It’s not unusual for a flailing presidential campaign to air its dirty laundry ahead of the election; staffers will use the media to place blame where they think it resides, to avoid responsibility for losing the White House, and leave themselves room for future employment.
What is unusual is for this to happen in September, when voters are just beginning to tune in to the election and both candidates have a chance to convert new supporters and energize old ones. Which is why it was a shock to see Politico headlined by a clear attempt to blame adviser Stuart Stevens for the campaign’s string of missteps and stumbles.
I don’t have words in defense or support of Stevens, and there isn’t much to glean from an anonymously sourced piece on the campaign; given the difference between where Romney is, consistently behind President Obama, and where Republicans thought he’d be—well ahead—it’s no surprise that there are angry staffers and disgruntled allies.
But buried in all of this is a question worth asking: Why is Romney behind? One view—shared by pundits, consultants, and assorted observers—is that Team Romney has failed to capitalize on favorable conditions and make a strong case for change to undecided voters. Another comes from Democratic partisans, who simply see Romney as a bad, unappealing candidate who can’t connect to the electorate.
There are elements of truth to both indictments. From the beginning of the general election, the Romney campaign has made baffling decisions about where it would focus its time and attention. Where most campaigns would devote the summer to fluffing their candidate with positive advertisements—and presenting him as a plausible president—Team Romney dove into negative advertising, hitting Obama over the economy with a torrent of ads. The problem, of course, is that most voters already have an opinion of Obama and the economy; advertisements aren’t going to budge the numbers enough for Romney to gain an advantage.

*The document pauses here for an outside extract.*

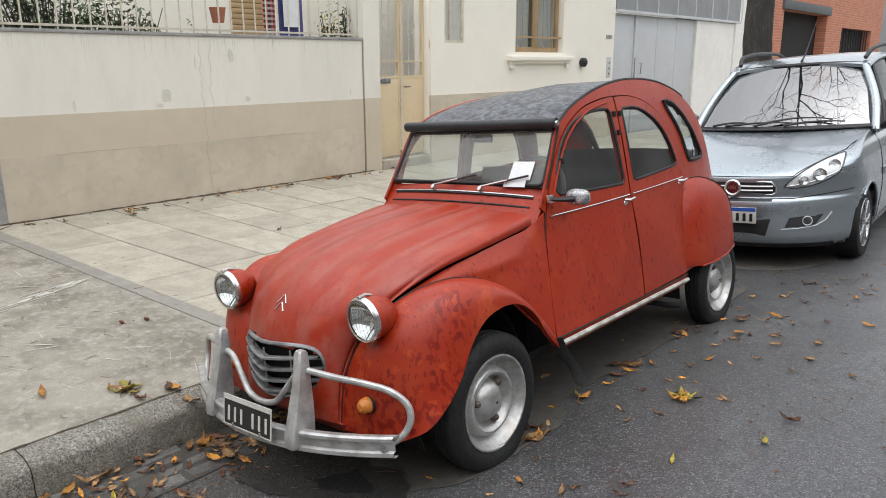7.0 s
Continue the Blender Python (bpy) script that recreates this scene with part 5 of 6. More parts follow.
        for yc in (0.0, 2.51):
            w = new("wheel")
            w.parent = c
            cm = Matrix.Translation((s * 0.748, yc, 0.30)) @ pose(0, 0, 0, 0, 90 * s, 0)
            part("tyre", lathe([(0.19, 0.06), (0.205, 0.085), (0.25, 0.098), (0.285, 0.088), (0.298, 0.06), (0.30, 0.0), (0.298, -0.08), (0.2, -0.09)], cm, 40), TYRE, w)
            r = part("rim", lathe([(0.207, 0.088), (0.203, 0.093), (0.196, 0.088), (0.188, 0.06), (0.18, 0.0), (0.0, 0.0)], cm, 40), ALLOY, w)
            part("brake_disc", lathe([(0.155, 0.012), (0.155, 0.02), (0.06, 0.02)], cm, 28), DARK, r)
            for k in range(5):
                a = 2 * math.pi * k / 5 + 0.3
                for da in (-0.17, 0.17):
                    part("spoke", tube([cm @ Vector((q * math.cos(a + da * e), q * math.sin(a + da * e), h)) for q, e, h in ((0.03, 0.2, 0.074), (0.11, 0.7, 0.082), (0.195, 1.2, 0.078))], [0.018, 0.013, 0.017], 6, flat=0.7), ALLOY, r)
            part("hub_cap", lathe([(0, 0.094), (0.03, 0.09), (0.042, 0.076), (0.042, 0.03)], cm, 16), ALLOY, r)
            lip_path = [(s * (wide(0.30 + 0.35 * math.sin(t)) + 0.001 if yc > 1 else abs(front(0, 0.5)[0]) + wide(max(0.18, 0.30 + 0.35 * math.sin(t)))), yc + 0.35 * math.cos(t), 0.30 + 0.35 * math.sin(t)) for t in np.linspace(-0.32, math.pi * 0.72, 26)]
            part("arch_lip", tube(lip_path, 0.011, 6), paint, c)
            part("arch_liner", surf([[(s * x, yc + 0.348 * math.cos(t), 0.30 + 0.348 * math.sin(t)) for x in (0.45, 0.65, 0.80 if t < 2.3 else 0.72)] for t in np.linspace(-0.3, 3.44, 24)], 0.004), DARK, c)
    # upper grille with its bright frame, round badge, plate, lower intake
    gr = [(-0.30, 0.637), (0.30, 0.637), (0.325, 0.655), (0.325, 0.70), (0.295, 0.742), (-0.295, 0.742), (-0.325, 0.70), (-0.325, 0.655)]
    g = part("upper_grille", panel(gr, [], lambda u, v: front(u, v, 0.004), 0.04), INK, c)
    part("grille_frame", tube([front(u, v, 0.010) for u, v in gr], 0.009, 6, True), CHROME, g)
    for z in (0.672, 0.706):
        part("grille_bar", tube([front(x, z, 0.014) for x in np.linspace(-0.305, 0.305, 21)], 0.0065, 6, flat=1.4), CHROME, g)
    bm_at = Matrix.Translation(front(0, 0.695, 0.012)) @ pose(0, 0, 0, 86, 0, 0)
    bd = part("badge", lathe([(0.068, 0.0), (0.068, 0.012), (0.058, 0.02), (0.05, 0.014), (0, 0.014)], bm_at, 28), CHROME, c, "round chrome badge")
    part("badge_field", lathe([(0.046, 0.0155), (0.02, 0.018), (0, 0.0185)], bm_at, 20), worn("badge_red", (0.10, 0.012, 0.02), (0.07, 0.012, 0.02), 12, 0.3), bd)
    for k in range(4):
        part("badge_bar", box(-0.034 + 0.018 * k, -0.022 + 0.018 * k, -0.016, 0.016, 0.018, 0.021, m=bm_at), CHROME, bd)
    PY = front(0, 0.47)[1]
    pl = part("number_plate", box(-0.20, 0.20, PY - 0.03, PY - 0.018, 0.408, 0.538, 0.003), PLATE_WHITE, c, "white plate with plain dark bars")
    part("plate_band", box(-0.198, 0.198, PY - 0.033, PY - 0.029, 0.508, 0.536), PLATE_BLUE, pl)
    for k in range(7):
        x = -0.162 + 0.054 * k
        part("character_bar", box(x - 0.012, x + 0.012, PY - 0.033, PY - 0.029, 0.425, 0.49), INK, pl)
    part("lower_intake", panel([(-0.26, 0.30), (0.26, 0.30), (0.295, 0.44), (-0.295, 0.44)], [], lambda u, v: front(u, v, 0.003), 0.05, 0.003), INK, c)
    for s in (1, -1):
        part("bonnet_gap", tube([front(s * (0.44 + 0.285 * k), 0.782 + 0.17 * k**0.8, 0.002) for k in np.linspace(0, 1, 14)] + [(s * 0.752, y, 0.992 + 0.06 * (y + 0.1)) for y in (-0.2, 0.0, 0.2, 0.4)], 0.0035, 6), DARK, c)
    part("aerial", tube([(0.02, 1.10, 1.66), (0.03, 1.18, 1.72), (0.06, 1.45, 2.04)], [0.014, 0.006, 0.003], 6), PLASTIC, c)
    for x in (-0.36, 0.36):
        part("seat", box(x - 0.24, x + 0.24, 1.25, 1.45, 0.5, 1.15, 0.07), CLOTH_DARK, c)
        part("headrest", box(x - 0.12, x + 0.12, 1.34, 1.44, 1.18, 1.36, 0.04), CLOTH_DARK, c)
    part("dashboard", box(-0.70, 0.70, 0.48, 0.78, 0.85, 1.04, 0.04), PLASTIC, c)
    if low != 1.0:
        for ob in c.children_recursive:
            if ob.type == "MESH":
                for v in ob.data.vertices:
                    v.co.z = v.co.z if v.co.z < 0.6 else 0.6 + (v.co.z - 0.6) * low
    return c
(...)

Likewise, rather than maintain a monomaniacal focus on the economy—and spend his time detailing concrete proposals for fixing conditions—Romney has given a large amount of time to foreign policy, spending a week abroad, and consistently hitting Obama for a (supposedly) soft approach to foreign affairs. This focus extends down to Paul Ryan, who was picked to talk policy but now spends his time as an attack dog on national security, despite his obvious inexperience.
These choices go a long way toward explaining Romney’s low favorability ratings and the fact that he no longer leads Obama on questions of economic competence. Romney wanted to run as an economic manager, but because of his refusal to define himself and stick to a single message, he has emerged as a generic Republican, with the ratings you would expect from a public unhappy with the Republican Party writ large.
Still, both explanations for Romney’s trouble miss a key fact about this election: The fundamentals are not in his favor. To wit, out of 13 models that measure economic and political fundamentals, eight give Obama a majority share of the two-party vote. The median Obama vote among the models? 50.6 percent. This isn’t a new point—I’ve made it on several occasions—but it’s worth repeating given Politico’s campaign-centric account of the election, and the general tendency to blame personalities.
The economy is bad, and unemployment is over 8 percent, but voters don’t evaluate presidents on the basis of absolute conditions. They look at change. Have things improved for my family? Have they improved for my community? Do I feel more optimistic about the future? Voters might not know much about politics and government, but they’re sophisticated enough to understand the context of an election. Conditions have improved enough since the Great Recession for voters to want to stick with the same guy, even if he hasn’t brought the economy to full recovery.
It’s not so much that Romney is a bad candidate (though evidence is mounting) as much as it is that he’s running in an unfavorable environment. Indeed, if the Romney campaign has made a mistake, it’s in overestimating the degree to which the economy favored their candidate.
When it comes to Romney’s performance, it’s worth doing a thought experiment. There were four other plausible nominees in the Republican field this year: Tim Pawlenty, Rick Perry, Jon Huntsman, Rick Santorum. Pick one to replace Romney. Would the election look any different? The particulars might change, but the landscape would be exactly the same.
Yes, Team Romney is losing, but in a lot of ways, it isn’t their fault.